Remember when the state of Minnesota approved pull tab devices with the intention of using the proceeds to pay for the state’s share of the new Minnesota Vikings stadium.
Unfortunately, that decision has became a Revel-like catastrophe.
After initially forecasting revenues in 2012 to hit around $34 million, the estimates were slashed to $17 million. Now, it’s only at $1.7 million. That’s about as steep a drop in the vicinity of Lindsay Lohan’s acting career.

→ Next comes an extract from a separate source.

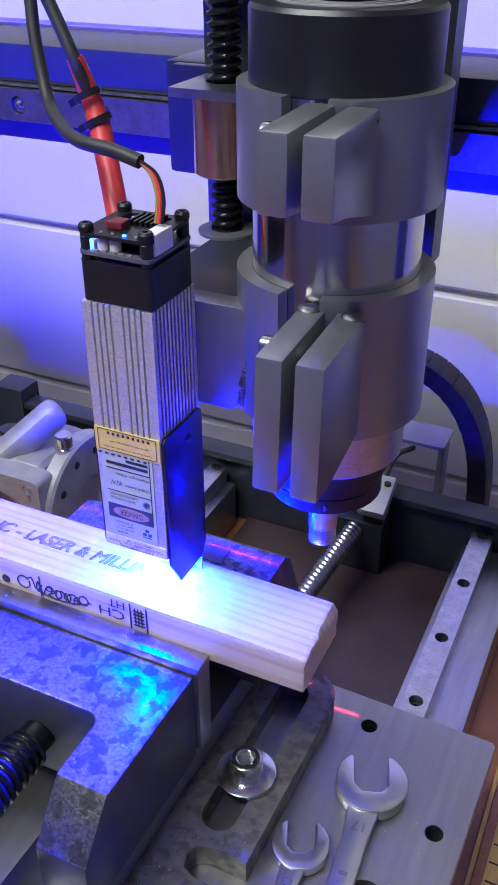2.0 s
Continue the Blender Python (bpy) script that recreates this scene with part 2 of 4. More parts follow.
def plate(bm, outer, holes, axis, a, b):
    """A flat piece with holes: outlines in the plane across the axis, thick from a to b."""
    for w in (a, b):
        edges = []
        for loop in (outer, *holes):
            vs = [bm.verts.new(place(axis, u, v, w)) for u, v in loop]
            edges += [bm.edges.new((vs[i], vs[(i + 1) % len(vs)])) for i in range(len(vs))]
        bmesh.ops.triangle_fill(bm, use_beauty=True, use_dissolve=False, edges=edges)
    for loop in (outer, *holes):
        lo = [bm.verts.new(place(axis, u, v, a)) for u, v in loop]
        hi = [bm.verts.new(place(axis, u, v, b)) for u, v in loop]
        for i in range(len(loop)):
            j = (i + 1) % len(loop)
            bm.faces.new((lo[i], lo[j], hi[j], hi[i]))
    bmesh.ops.remove_doubles(bm, verts=bm.verts, dist=1e-6)
    bmesh.ops.recalc_face_normals(bm, faces=bm.faces)
    return bm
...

A recent report by the Star Tribune found out that the biggest culprit behind the disastrous and wildly overvalued estimates stemmed from botched projections made by gambling businesses with a “vested interest in the new but untested form of charitable gaming”. According to the report, sales estimates were based largely on different kinds of gambling devices played in other states that were made by national gambling equipment managers and vendors. But after a year of business, it’s becoming apparent that those projections were way off base, something that has put the state’s financing of the new Vikings Stadium in serious question and forcing officials to scramble to find an alternative source of revenue that’ll pay for its share of the stadium funding.
Compounding the messy situation the state now finds itself in was the recent admission that it could’ve done more to comprehensively study the industry as opposed to rushing to find a new formula that would keep the Vikings, whose lease on the outdated Metrodome had lapsed, in the state. Analysis went unchecked, records weren’t vetted, and worse of all, details, sales estimates, though ironically detailed, were extremely flawed.
Eventually, the cracked model found water seeping inside of it and it has been an uphill battle for the state in trying to keep the business model afloat. In the end, there needs to be wide-sweeping changes in determining what works and what doesn’t work. There’s still time to get the ship right, but if the state isn’t proactive in finding a solution, then this Viking ship may be sailing away, leaving behind a state who fell asleep on the wheel.